** Start Provided material **
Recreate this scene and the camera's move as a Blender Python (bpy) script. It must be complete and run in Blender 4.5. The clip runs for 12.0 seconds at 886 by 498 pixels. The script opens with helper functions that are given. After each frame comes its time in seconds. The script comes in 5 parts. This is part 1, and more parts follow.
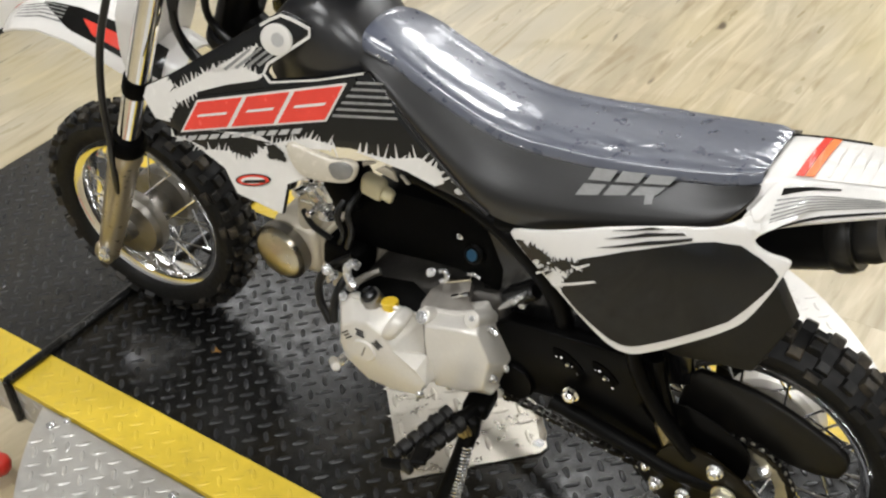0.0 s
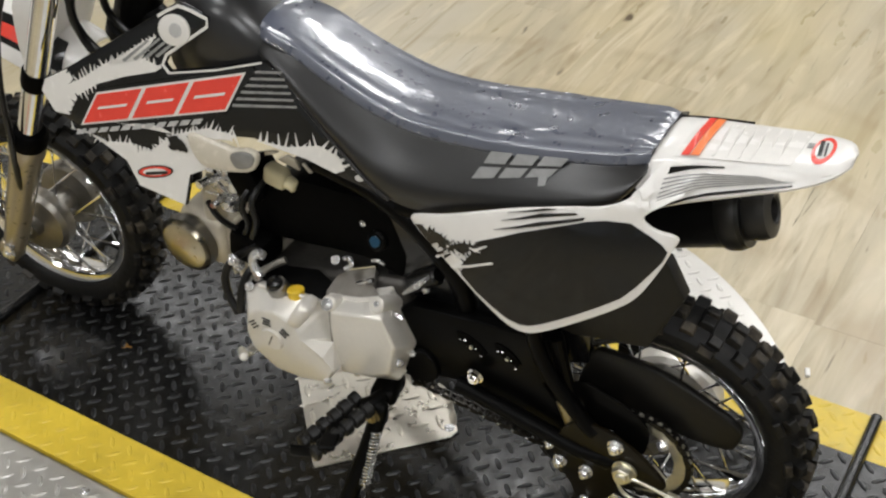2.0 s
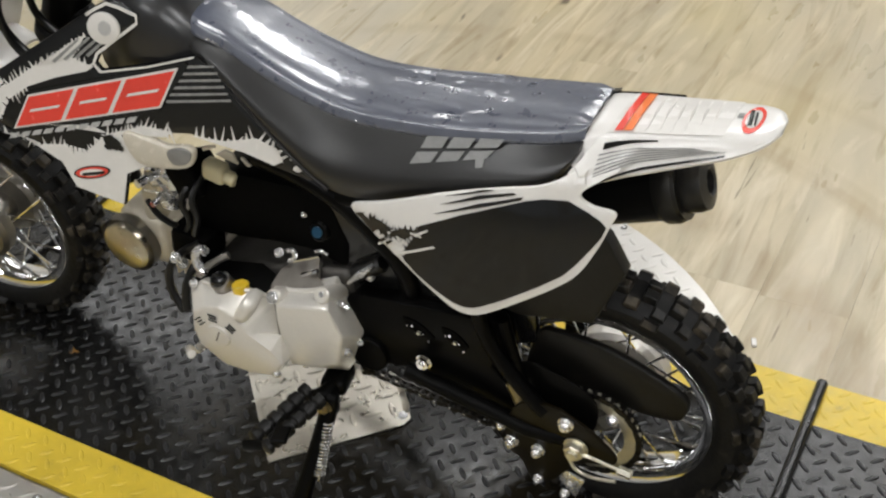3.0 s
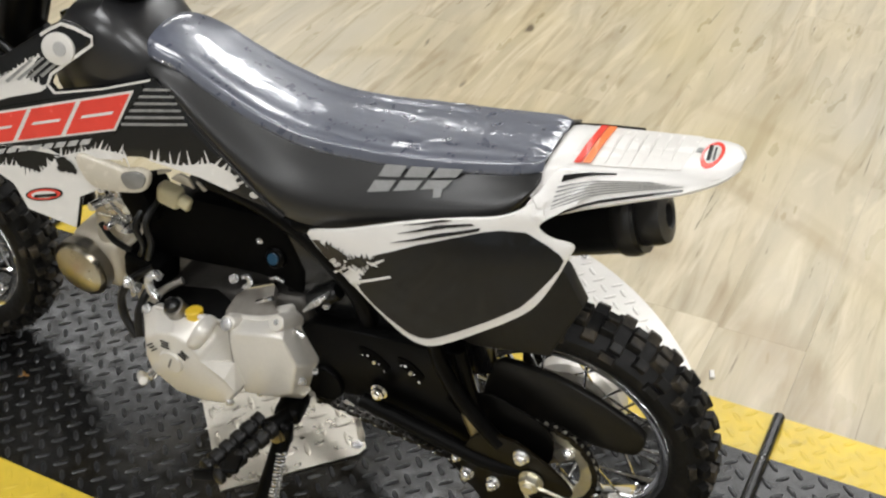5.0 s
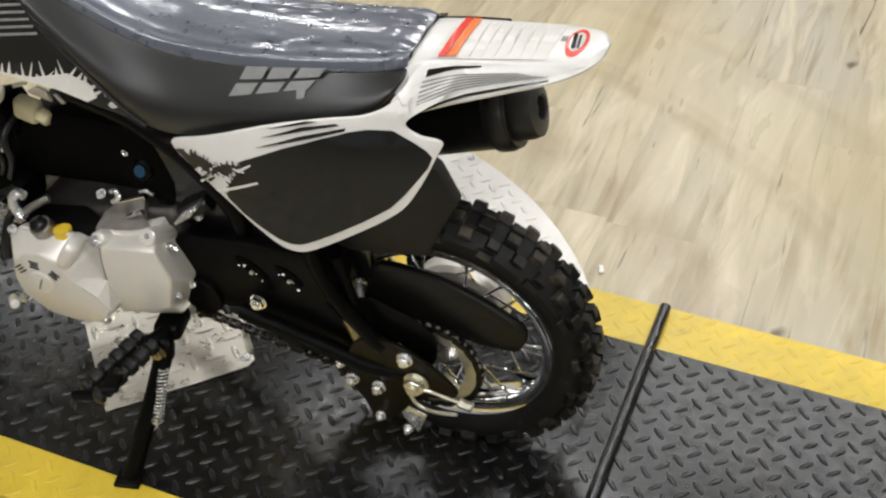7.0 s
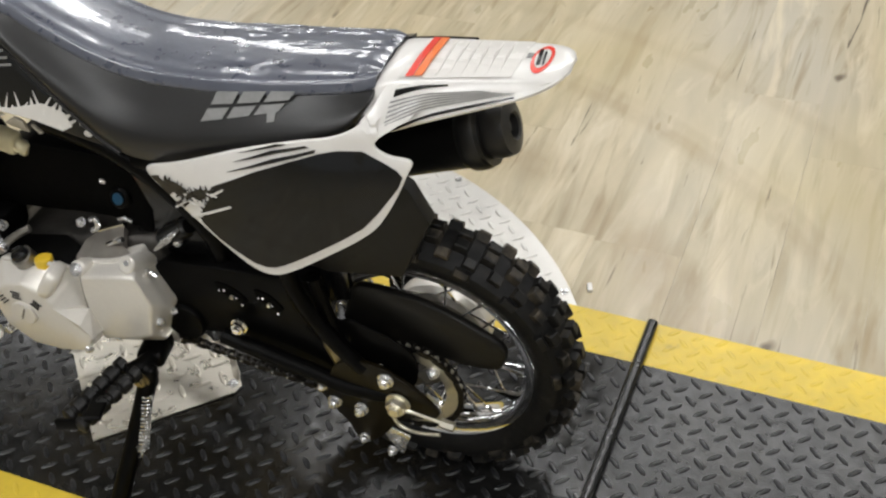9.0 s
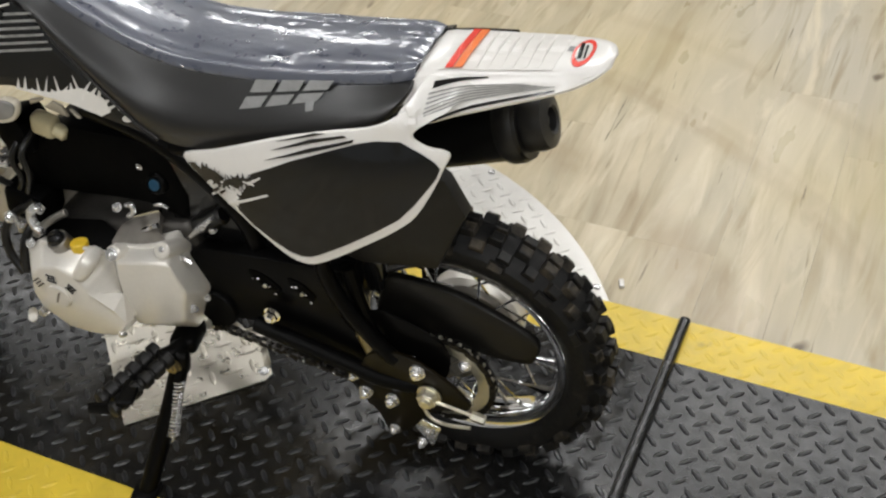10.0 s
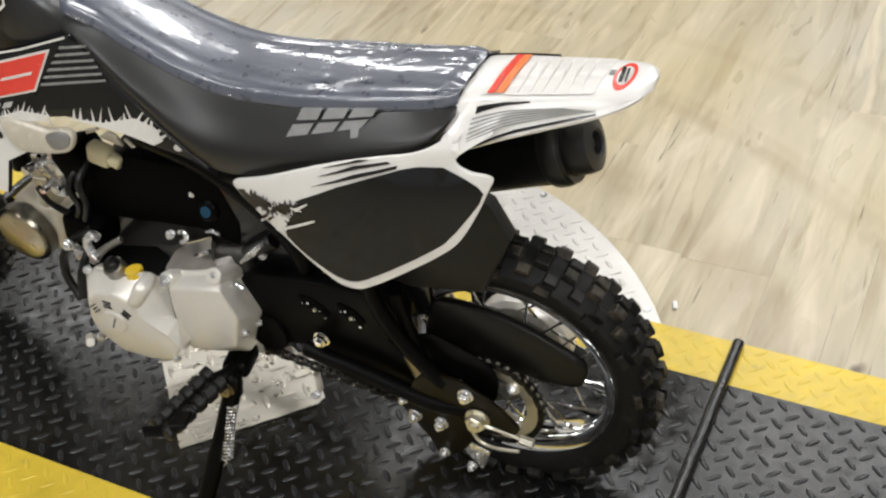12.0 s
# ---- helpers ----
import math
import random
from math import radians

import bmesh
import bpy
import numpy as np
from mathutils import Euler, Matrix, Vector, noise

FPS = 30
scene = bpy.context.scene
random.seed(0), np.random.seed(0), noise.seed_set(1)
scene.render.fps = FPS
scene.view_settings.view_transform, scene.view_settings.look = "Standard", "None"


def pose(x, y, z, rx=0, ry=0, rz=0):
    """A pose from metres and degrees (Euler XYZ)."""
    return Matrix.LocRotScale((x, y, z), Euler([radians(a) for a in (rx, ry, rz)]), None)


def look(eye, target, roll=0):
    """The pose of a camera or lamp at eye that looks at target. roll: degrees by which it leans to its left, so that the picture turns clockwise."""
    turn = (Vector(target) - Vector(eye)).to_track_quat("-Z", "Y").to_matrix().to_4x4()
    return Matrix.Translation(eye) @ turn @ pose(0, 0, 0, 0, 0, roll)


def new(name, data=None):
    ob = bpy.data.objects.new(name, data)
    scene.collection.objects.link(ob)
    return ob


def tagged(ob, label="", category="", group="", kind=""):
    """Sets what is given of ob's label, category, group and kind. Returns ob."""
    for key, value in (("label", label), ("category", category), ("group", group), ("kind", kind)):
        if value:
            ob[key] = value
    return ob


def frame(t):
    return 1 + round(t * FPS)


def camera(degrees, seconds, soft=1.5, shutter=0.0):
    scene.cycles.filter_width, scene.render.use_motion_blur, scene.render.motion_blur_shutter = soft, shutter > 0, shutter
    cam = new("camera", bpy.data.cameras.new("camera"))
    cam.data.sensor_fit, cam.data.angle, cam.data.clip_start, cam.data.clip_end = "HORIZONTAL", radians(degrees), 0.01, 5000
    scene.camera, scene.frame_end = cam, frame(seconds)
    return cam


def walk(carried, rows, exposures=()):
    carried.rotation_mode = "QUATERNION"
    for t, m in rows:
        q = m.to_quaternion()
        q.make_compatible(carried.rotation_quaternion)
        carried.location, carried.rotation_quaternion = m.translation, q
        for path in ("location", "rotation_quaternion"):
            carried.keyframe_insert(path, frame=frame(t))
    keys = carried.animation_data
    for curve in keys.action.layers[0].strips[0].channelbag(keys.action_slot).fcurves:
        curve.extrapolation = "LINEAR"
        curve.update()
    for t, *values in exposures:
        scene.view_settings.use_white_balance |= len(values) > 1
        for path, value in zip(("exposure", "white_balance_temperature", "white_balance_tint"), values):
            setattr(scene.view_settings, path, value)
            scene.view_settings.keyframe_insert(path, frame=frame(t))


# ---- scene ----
cam = camera(41.00, 12.0, soft=2.3)
PATH = [
    (0, (0.8191, -1.0040, 1.2759), (0.0864, -0.0627, 0.3665), -4.86),
    (0.5, (0.8213, -1.0169, 1.2790), (0.1128, -0.0681, 0.3581), -4.56),
    (1, (0.8378, -1.0208, 1.2669), (0.1524, -0.0855, 0.3154), -4.09),
    (1.5, (0.8539, -1.0101, 1.2696), (0.1846, -0.0456, 0.3359), -4.36),
    (2, (0.8597, -1.0071, 1.2725), (0.2019, -0.0174, 0.3572), -3.49),
    (2.5, (0.8651, -1.0116, 1.2739), (0.2267, 0.0011, 0.3701), -2.83),
    (3, (0.8752, -1.0067, 1.2668), (0.2699, 0.0066, 0.3412), -4.52),
    (3.5, (0.8821, -1.0003, 1.2668), (0.3021, 0.0252, 0.3383), -5.00),
    (3.7, (0.8821, -0.9949, 1.2682), (0.3032, 0.0280, 0.3362), -5.09),
    (5.3, (0.8736, -0.9855, 1.2643), (0.3023, 0.0674, 0.3615), -1.97),
    (5.5, (0.8909, -0.9798, 1.2684), (0.3222, 0.0655, 0.3553), -2.19),
    (6, (0.8984, -0.9783, 1.2532), (0.3822, 0.0577, 0.2991), -2.11),
    (6.5, (0.9227, -0.9686, 1.2380), (0.4622, 0.0444, 0.2321), -1.59),
    (6.7, (0.9074, -0.9640, 1.2385), (0.4614, 0.0579, 0.2352), -1.39),
    (8.3, (0.9445, -0.9532, 1.2341), (0.4682, 0.0921, 0.2695), -3.32),
    (8.5, (0.9474, -0.9503, 1.2310), (0.4914, 0.0918, 0.2532), -3.34),
    (9, (0.9490, -0.9501, 1.2326), (0.4808, 0.0950, 0.2639), -3.49),
    (9.5, (0.9421, -0.9531, 1.2296), (0.4576, 0.0838, 0.2600), -3.31),
    (10, (0.9381, -0.9520, 1.2306), (0.4424, 0.0751, 0.2562), -3.34),
    (10.5, (0.9386, -0.9527, 1.2297), (0.4356, 0.0759, 0.2607), -3.84),
    (11, (0.9352, -0.9592, 1.2321), (0.4345, 0.0721, 0.2648), -3.93),
    (11.5, (0.9392, -0.9624, 1.2325), (0.4265, 0.0687, 0.2712), -4.50),
    (12, (0.9584, -0.9473, 1.2358), (0.3829, 0.0629, 0.2880), -6.32),
]
walk(cam, [(t, look(eye, target, roll)) for t, eye, target, roll in PATH],
     exposures=[(0, -0.25), (1.5, -0.42), (2.5, -0.60), (3.5, -0.60), (5.5, -0.34), (6.5, -0.45), (8.5, -0.53), (9.5, -0.61), (10.5, -0.55), (11.5, -0.42), (12, -0.40)])

# ---- world and light ----
FLOOR = -0.08
CEIL = 2.75
world = bpy.data.worlds.new("world")
scene.world = world
world.use_nodes = True
bg = world.node_tree.nodes["Background"]
bg.inputs[0].default_value, bg.inputs[1].default_value = (1.0, 0.93, 0.82, 1), 0.15
WARM = (0.985, 0.99, 1.0)


def area_lamp(name, where, size_x, size_y, watts):
    data = bpy.data.lights.new(name, "AREA")
    data.shape, data.size, data.size_y, data.energy, data.color = "RECTANGLE", size_x, size_y, watts, WARM
    ob = new(name, data)
    ob.location = where
    return ob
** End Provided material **
◆ **What to do**:
Go through the listing above and write it out again exactly, dropping the pictures.

◆ **Reply to the task**:
Recreate this scene and the camera's move as a Blender Python (bpy) script. It must be complete and run in Blender 4.5. The clip runs for 12.0 seconds at 886 by 498 pixels. The script opens with helper functions that are given. After each frame comes its time in seconds. The script comes in 5 parts. This is part 1, and more parts follow.
0.0 s
2.0 s
3.0 s
5.0 s
7.0 s
9.0 s
10.0 s
12.0 s
# ---- helpers ----
import math
import random
from math import radians

import bmesh
import bpy
import numpy as np
from mathutils import Euler, Matrix, Vector, noise

FPS = 30
scene = bpy.context.scene
random.seed(0), np.random.seed(0), noise.seed_set(1)
scene.render.fps = FPS
scene.view_settings.view_transform, scene.view_settings.look = "Standard", "None"


def pose(x, y, z, rx=0, ry=0, rz=0):
    """A pose from metres and degrees (Euler XYZ)."""
    return Matrix.LocRotScale((x, y, z), Euler([radians(a) for a in (rx, ry, rz)]), None)


def look(eye, target, roll=0):
    """The pose of a camera or lamp at eye that looks at target. roll: degrees by which it leans to its left, so that the picture turns clockwise."""
    turn = (Vector(target) - Vector(eye)).to_track_quat("-Z", "Y").to_matrix().to_4x4()
    return Matrix.Translation(eye) @ turn @ pose(0, 0, 0, 0, 0, roll)


def new(name, data=None):
    ob = bpy.data.objects.new(name, data)
    scene.collection.objects.link(ob)
    return ob


def tagged(ob, label="", category="", group="", kind=""):
    """Sets what is given of ob's label, category, group and kind. Returns ob."""
    for key, value in (("label", label), ("category", category), ("group", group), ("kind", kind)):
        if value:
            ob[key] = value
    return ob


def frame(t):
    return 1 + round(t * FPS)


def camera(degrees, seconds, soft=1.5, shutter=0.0):
    scene.cycles.filter_width, scene.render.use_motion_blur, scene.render.motion_blur_shutter = soft, shutter > 0, shutter
    cam = new("camera", bpy.data.cameras.new("camera"))
    cam.data.sensor_fit, cam.data.angle, cam.data.clip_start, cam.data.clip_end = "HORIZONTAL", radians(degrees), 0.01, 5000
    scene.camera, scene.frame_end = cam, frame(seconds)
    return cam


def walk(carried, rows, exposures=()):
    carried.rotation_mode = "QUATERNION"
    for t, m in rows:
        q = m.to_quaternion()
        q.make_compatible(carried.rotation_quaternion)
        carried.location, carried.rotation_quaternion = m.translation, q
        for path in ("location", "rotation_quaternion"):
            carried.keyframe_insert(path, frame=frame(t))
    keys = carried.animation_data
    for curve in keys.action.layers[0].strips[0].channelbag(keys.action_slot).fcurves:
        curve.extrapolation = "LINEAR"
        curve.update()
    for t, *values in exposures:
        scene.view_settings.use_white_balance |= len(values) > 1
        for path, value in zip(("exposure", "white_balance_temperature", "white_balance_tint"), values):
            setattr(scene.view_settings, path, value)
            scene.view_settings.keyframe_insert(path, frame=frame(t))


# ---- scene ----
cam = camera(41.00, 12.0, soft=2.3)
PATH = [
    (0, (0.8191, -1.0040, 1.2759), (0.0864, -0.0627, 0.3665), -4.86),
    (0.5, (0.8213, -1.0169, 1.2790), (0.1128, -0.0681, 0.3581), -4.56),
    (1, (0.8378, -1.0208, 1.2669), (0.1524, -0.0855, 0.3154), -4.09),
    (1.5, (0.8539, -1.0101, 1.2696), (0.1846, -0.0456, 0.3359), -4.36),
    (2, (0.8597, -1.0071, 1.2725), (0.2019, -0.0174, 0.3572), -3.49),
    (2.5, (0.8651, -1.0116, 1.2739), (0.2267, 0.0011, 0.3701), -2.83),
    (3, (0.8752, -1.0067, 1.2668), (0.2699, 0.0066, 0.3412), -4.52),
    (3.5, (0.8821, -1.0003, 1.2668), (0.3021, 0.0252, 0.3383), -5.00),
    (3.7, (0.8821, -0.9949, 1.2682), (0.3032, 0.0280, 0.3362), -5.09),
    (5.3, (0.8736, -0.9855, 1.2643), (0.3023, 0.0674, 0.3615), -1.97),
    (5.5, (0.8909, -0.9798, 1.2684), (0.3222, 0.0655, 0.3553), -2.19),
    (6, (0.8984, -0.9783, 1.2532), (0.3822, 0.0577, 0.2991), -2.11),
    (6.5, (0.9227, -0.9686, 1.2380), (0.4622, 0.0444, 0.2321), -1.59),
    (6.7, (0.9074, -0.9640, 1.2385), (0.4614, 0.0579, 0.2352), -1.39),
    (8.3, (0.9445, -0.9532, 1.2341), (0.4682, 0.0921, 0.2695), -3.32),
    (8.5, (0.9474, -0.9503, 1.2310), (0.4914, 0.0918, 0.2532), -3.34),
    (9, (0.9490, -0.9501, 1.2326), (0.4808, 0.0950, 0.2639), -3.49),
    (9.5, (0.9421, -0.9531, 1.2296), (0.4576, 0.0838, 0.2600), -3.31),
    (10, (0.9381, -0.9520, 1.2306), (0.4424, 0.0751, 0.2562), -3.34),
    (10.5, (0.9386, -0.9527, 1.2297), (0.4356, 0.0759, 0.2607), -3.84),
    (11, (0.9352, -0.9592, 1.2321), (0.4345, 0.0721, 0.2648), -3.93),
    (11.5, (0.9392, -0.9624, 1.2325), (0.4265, 0.0687, 0.2712), -4.50),
    (12, (0.9584, -0.9473, 1.2358), (0.3829, 0.0629, 0.2880), -6.32),
]
walk(cam, [(t, look(eye, target, roll)) for t, eye, target, roll in PATH],
     exposures=[(0, -0.25), (1.5, -0.42), (2.5, -0.60), (3.5, -0.60), (5.5, -0.34), (6.5, -0.45), (8.5, -0.53), (9.5, -0.61), (10.5, -0.55), (11.5, -0.42), (12, -0.40)])

# ---- world and light ----
FLOOR = -0.08
CEIL = 2.75
world = bpy.data.worlds.new("world")
scene.world = world
world.use_nodes = True
bg = world.node_tree.nodes["Background"]
bg.inputs[0].default_value, bg.inputs[1].default_value = (1.0, 0.93, 0.82, 1), 0.15
WARM = (0.985, 0.99, 1.0)


def area_lamp(name, where, size_x, size_y, watts):
    data = bpy.data.lights.new(name, "AREA")
    data.shape, data.size, data.size_y, data.energy, data.color = "RECTANGLE", size_x, size_y, watts, WARM
    ob = new(name, data)
    ob.location = where
    return ob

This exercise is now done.